How many times do we experience a product or a service - where the user experience, falls short of promise?
Often - sometimes - rarely?
And how many times does the customer experience go far beyond our expectations? Rarely, sometimes -varies ?
While the answer varies from sector & organisations, what is clear is that organisations in the forefront lead on delivering customer experience consistently in line with the sales & brand promise, and thereby enjoy many important benefits. They become preferred suppliers and boost customer loyalty/retention. They drive one-call/contact resolution in their contact centres and streamlining their prospect-supply- service chains. They are seeing early warning signs of issues, so they can improve products & change operational strategies and quicker redressals, often on the fly. But most of all, they are seeing how customers may have received an inconsistent experience in the past and understanding how changes in operations, process, empowerment, metrics, culture, and technology can rapidly turn red flags into revenue and profitability gains.
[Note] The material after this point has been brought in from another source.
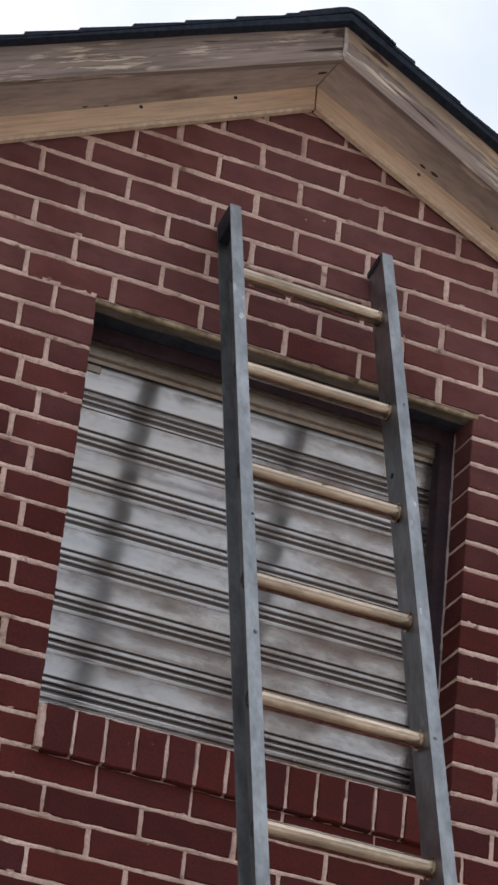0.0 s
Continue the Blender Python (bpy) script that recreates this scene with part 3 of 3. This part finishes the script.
def brick_mesh(w, h, variant):
    """A brick w by h, 9 cm deep, its front at y = 0 and its centre at x = z = 0, with uneven worn edges."""
    key = (round(w, 3), round(h, 3), variant)
    if key in brick_meshes:
        return brick_meshes[key]
    rng = random.Random(hash((int(w * 1000), int(h * 1000), variant)))
    ring = []
    nl, ns = (7, 3) if w >= h else (3, 6)
    for i in range(nl):
        ring.append((-w / 2 + w * i / nl, -h / 2))
    for i in range(ns):
        ring.append((w / 2, -h / 2 + h * i / ns))
    for i in range(nl):
        ring.append((w / 2 - w * i / nl, h / 2))
    for i in range(ns):
        ring.append((-w / 2, h / 2 - h * i / ns))
    jog = lambda s: rng.uniform(-s, s)
    outer = [(x + jog(0.0014), 0.003 + jog(0.0008), z + jog(0.0014)) for x, z in ring]
    inner_ring = [(x * (1 - 0.0045 / w) , 0.0, z * (1 - 0.0055 / h)) for x, _, z in outer]
    inner_ring = [(x + jog(0.0006), 0.0, z + jog(0.0006)) for x, _, z in inner_ring]
    back = [(x, 0.088, z) for x, z in ring]
    n = len(ring)
    faces = [tuple(range(2 * n, 3 * n))]
    for i in range(n):
        j = (i + 1) % n
        faces.append((i, j, n + j, n + i))
        faces.append((n + i, n + j, 2 * n + j, 2 * n + i))
    me = bpy.data.meshes.new("brick")
    me.from_pydata(back + outer + inner_ring, [], faces)
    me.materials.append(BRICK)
    me.update()
    brick_meshes[key] = me
    return me


def perpends(c):
    """The head joints of course c (counted downwards), as x from west to east; None marks the opening."""
    grid = []
    for X in range(-36, 42):
        if (X - c) % 2 == 0:
            x = X * HX
            if 0 <= c <= 4 and X >= 7:
                x -= 0.025
            if c >= 24:
                x -= 0.018
            grid.append(x + 0.003 * noise.noise(Vector((X * 3.7, c * 5.1, 0.5))))
    if 5 <= c <= 20:
        first = 0.076 if c % 2 else (0.002 if c == 6 else 0.023)
        west = [first - 2 * HX * k for k in range(18)][::-1]
        start = 1.339 if c % 2 else 1.231
        east = [start + 2 * HX * k for k in range(17)]
        j = lambda x, k: x + 0.003 * noise.noise(Vector((k * 3.7, c * 5.1, 9.5)))
        return [[j(x, i) for i, x in enumerate(west)] + [JL], [JR] + [j(x, i + 40) for i, x in enumerate(east)]]
    return [grid]


def near(x0, x1, z):
    """The stretch of wall round the window whose bricks stand as pieces of their own."""
    return x1 > -0.32 and x0 < 1.62 and z > Z0 - 1.98


rng = random.Random(4)
far_verts, far_faces = [], []


def lay(x0, x1, z0, z1):
    w, h, cx, cz = x1 - x0, z1 - z0, (x0 + x1) / 2, (z0 + z1) / 2
    if near(x0, x1, cz):
        long = round(w * 50) / 50
        ob = new("brick", brick_mesh(long, 0.057, rng.randrange(9)))
        ob.scale = (w / long, 1, h / 0.057)
        ob.parent = wall
        ob.location = (cx, rng.uniform(-0.0015, 0.001), cz)
        ob.rotation_euler = (0, radians(rng.uniform(-0.25, 0.25)), radians(rng.uniform(-0.3, 0.3)))
    else:
        b = len(far_verts)
        far_verts.extend((x, y, z) for y in (0.0, 0.06) for x, z in ((x0, z0), (x1, z0), (x1, z1), (x0, z1)))
        far_faces.extend(tuple(b + i for i in q) for q in ((0, 1, 2, 3), (0, 4, 5, 1), (1, 5, 6, 2), (2, 6, 7, 3), (3, 7, 4, 0)))


for c in range(-6, 73):
    bed = JOINT_Z * (0.82 if c > 20 else 1.0)      # tighter joints below the sill
    zb, zt = Z0 - c * HZ + bed / 2, Z0 - (c - 1) * HZ - bed / 2
    if zb < 0:
        continue
    limit = (0.52 - (zt - Z0)) / 0.5
    if c == 4:
        low_course = zb - 0.008
    for run in perpends(c):
        for a, b in zip(run, run[1:]):
            half = JOINT_X / 2 * (0.45 if c == 21 else 0.80 if c > 21 else 1.0)
            x0 = a if a == JR else a + half
            x1 = b if b == JL else b - half
            x0, x1 = max(x0, WEST, RIDGE - limit), min(x1, EAST, RIDGE + limit)
            if x1 - x0 < 0.02:
                continue
            e = [rng.uniform(-0.0022, 0.0022) for _ in range(4)]
            lay(x0 if x0 == JR else x0 + e[0], x1 if x1 == JL else x1 + e[1], (low_course if c == 4 and x1 > JL and x0 < JR else zb) + 0.45 * e[2], zt + 0.45 * e[3])

# rowlock sill, proud of the wall
sill = tagged(new("window_sill"), "projecting rowlock brick sill under the window", "window sill", kind="structure")
bm = bmesh.new()
box(bm, JL - 0.001, JR - 0.001, -0.011, 0.085, SILL - 0.086, SILL + 0.004)
part("sill_mortar", bm, MORTAR, sill)
x = JL + 0.014
while x < JR - 0.03:
    x1 = min(x + 0.0592 + rng.uniform(-0.001, 0.0015), JR - 0.002)
    ob = new("brick", brick_mesh(round(x1 - x, 3), 0.101, rng.randrange(6)))
    ob.parent = sill
    ob.location = ((x + x1) / 2, -0.0165 + rng.uniform(-0.002, 0.002), SILL - 0.0405)
    ob.rotation_euler = (0, radians(rng.uniform(-0.5, 0.5)), 0)
    x += 0.0688

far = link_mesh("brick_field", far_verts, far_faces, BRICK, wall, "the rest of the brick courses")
tagged(far, kind="stuff")

# mortar proper: uneven beads that fill the joints and spill here and there over the brick edges
bead_verts, bead_faces = [], []


def bead(p, q, half, seed, spill, front=0.0):
    """One ragged bead of mortar along a joint from p to q, (x, z) on the wall's face."""
    (xa, za), (xb, zb) = p, q
    run = math.hypot(xb - xa, zb - za)
    ux, uz = (xb - xa) / run, (zb - za) / run
    n = max(3, int(run / 0.0055))
    base = len(bead_verts)
    for i in range(n + 1):
        t = run * i / n
        x, z = xa + ux * t, za + uz * t
        for side in (-1, -0.45, 0.45, 1):
            g = noise.noise(Vector((x * 90 + seed, z * 90, side * 2.7)))
            slow = noise.noise(Vector((x * 17, z * 17 + seed, side * 1.3)))
            if abs(side) == 1:
                o, y = side * (half + spill * (0.5 * g + 1.1 * max(0.0, slow))), 0.0042
            else:
                o, y = side * half * (1.5 + 0.5 * g), 0.0010 - 0.0024 * g - 0.0030 * slow
            bead_verts.append((x - uz * o, y + front, z + ux * o))
    for i in range(n):
        for s in range(3):
            a = base + 4 * i + s
            bead_faces.append((a, a + 4, a + 5, a + 1))


for c in range(-6, 30):
    zj = Z0 - c * HZ
    half = JOINT_Z / 2 * (0.82 if c > 20 else 1.0) + 0.0006
    reach = min(1.62, RIDGE + (0.46 - (zj - Z0)) / 0.5) if zj > Z0 - 0.2 else 1.62
    left = max(-0.32, 2 * RIDGE - reach)
    spill = 0.0042 if c > 20 else 0.0034
    if 5 <= c <= 19:
        bead((left, zj), (JL - 0.001, zj), half, c * 3.3, spill)
        bead((JR + 0.001, zj), (reach, zj), half, c * 3.3, spill)
    elif c == 4:
        bead((left, zj), (JL - 0.003, zj), half, c * 3.3, spill)
        bead((JR + 0.016, zj), (reach, zj), half, c * 3.3, spill)
    elif c == 20:
        bead((left, zj), (JL - 0.003, zj), half, c * 3.3, spill)
        bead((JR + 0.003, zj), (reach, zj), half, c * 3.3, spill)
    elif reach - left > 0.05:
        bead((left, zj), (reach, zj), half, c * 3.3, spill)
    for run in perpends(c):
        for x in run:
            if x in (JL, JR) or not left < x < reach or c == 21:
                continue
            drip = 0.012 if c == 4 and JL < x < JR else 0.0
            bead((x, zj + half - drip), (x, zj + HZ - half), JOINT_X / 2 * (0.8 if c > 21 else 1.0) + 0.0003, c * 1.9 + x * 40, spill)
for k in range(14):
    x = JL + 0.0088 + 0.0688 * k
    if x < JR - 0.01:
        bead((x, SILL - 0.088), (x, SILL + 0.006), 0.0036 if k else 0.008, 70 + k * 2.3, 0.0036, -0.0172)
bead((JL + 0.006, SILL + 0.0105), (JR - 0.004, SILL + 0.0105), 0.0016, 31.7, 0.0034, -0.0150)
tagged(link_mesh("mortar_joints", bead_verts, bead_faces, MORTAR, wall, "ragged cream mortar in the joints", smooth=True), kind="stuff")

# blobs and smears of mortar left on the bricks along the joints
smear_verts, smear_faces = [], []


def smear(x, z, a, b):
    k = len(smear_verts)
    smear_verts.append((x, -0.0022, z))
    for i in range(9):
        t = 2 * math.pi * i / 9
        q = rng.uniform(0.6, 1.25)
        smear_verts.append((x + a * q * math.cos(t), 0.0012, z + b * q * math.sin(t)))
    smear_faces.extend((k, k + 1 + i, k + 1 + (i + 1) % 9) for i in range(9))


for _ in range(230):
    c = rng.randrange(-5, 29)
    x = rng.uniform(-0.3, 1.6)
    z = Z0 - c * HZ + rng.choice((-1, 1)) * rng.uniform(0.004, 0.0085)
    if z - Z0 > 0.38 - 0.5 * abs(x - RIDGE) or (JL - 0.02 < x < JR + 0.02 and SILL - 0.1 < z < TOP + 0.02):
        continue
    smear(x, z, rng.uniform(0.003, 0.011), rng.uniform(0.0015, 0.004))
for x, z in ((0.735, 0.292), (0.748, 0.281), (0.757, 0.268), (0.772, 0.262), (0.786, 0.266), (0.742, 0.272), (0.42, 0.262), (0.437, 0.252), (0.39, 0.277), (0.63, 0.03), (0.655, 0.105), (0.70, 0.118)):
    smear(x, Z0 + z, rng.uniform(0.002, 0.007), rng.uniform(0.001, 0.003))
for _ in range(26):
    smear(rng.uniform(JR + 0.012, JR + 0.16), Z0 - 4 * HZ - rng.uniform(0.006, 0.020), rng.uniform(0.002, 0.005), rng.uniform(0.001, 0.0025))
for _ in range(60):
    c = rng.randrange(20, 29)
    smear(rng.uniform(-0.3, 1.6), Z0 - c * HZ + rng.choice((-1, 1)) * rng.uniform(0.003, 0.008) if c > 21 else Z0 - 22 * HZ, rng.uniform(0.004, 0.012), rng.uniform(0.0015, 0.0035))
tagged(link_mesh("mortar_smears", smear_verts, smear_faces, MORTAR, wall, "pale blobs and smears of mortar on the bricks"), kind="stuff")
Delivering a superior customer experience consistently, requires tremendous operating rigor entailing integrating org structure, operations, people, processes and technology with product fulfilment & service channels, into a well-oiled smooth operation orchestrated around the customer - with a no siloes approach/metrics, which not just delivers a good customer experience consistently, but simultaneously welcomes, solicits customer feedback/complaints, and leverages the same to continuously drive product, process improvements & innovation.
Organisations including our newly minted digital avatars need to not just measure customer satisfaction but actively solicit feedback as a strategic & operational imperative - to enable continuous improvement cycle of customer experience (CX). Recognition of this feedback led improvement cycle, to be as important as sales or bottom line performance - is critical today- but so much ignored. While sales/profits indicate, what has already been done in the last year/quarter (i.e. is a lag indicator), customer satisfaction measures & scores can be an important lead indicator of future (i.e. if customers are satisfied – there is high probability that sales will be good in future. Below par satisfaction measures if measured objectively (critical to ensure by inter alia, running independent mystery shopping programs) and tapped on a real time basis, can also be an opportunity for management to intervene, before things get worse and sales deteriorate).
We’re often amazed to see how few organisations actually do customer journey mapping and/or objectively measure & map customer satisfaction? The number of organisations whose websites carry wrong phone numbers /email addresses for customers to call - also seems be ubiquitous. And while they do bench mark themselves (with peers), on traditional metrics like revenues, sales & market share, profitability, shouldn’t they first map the customer journeys’ & measure, benchmark customer / user experience(CX) delivered - and on an end to end basis, as seen from the customer’s eyes?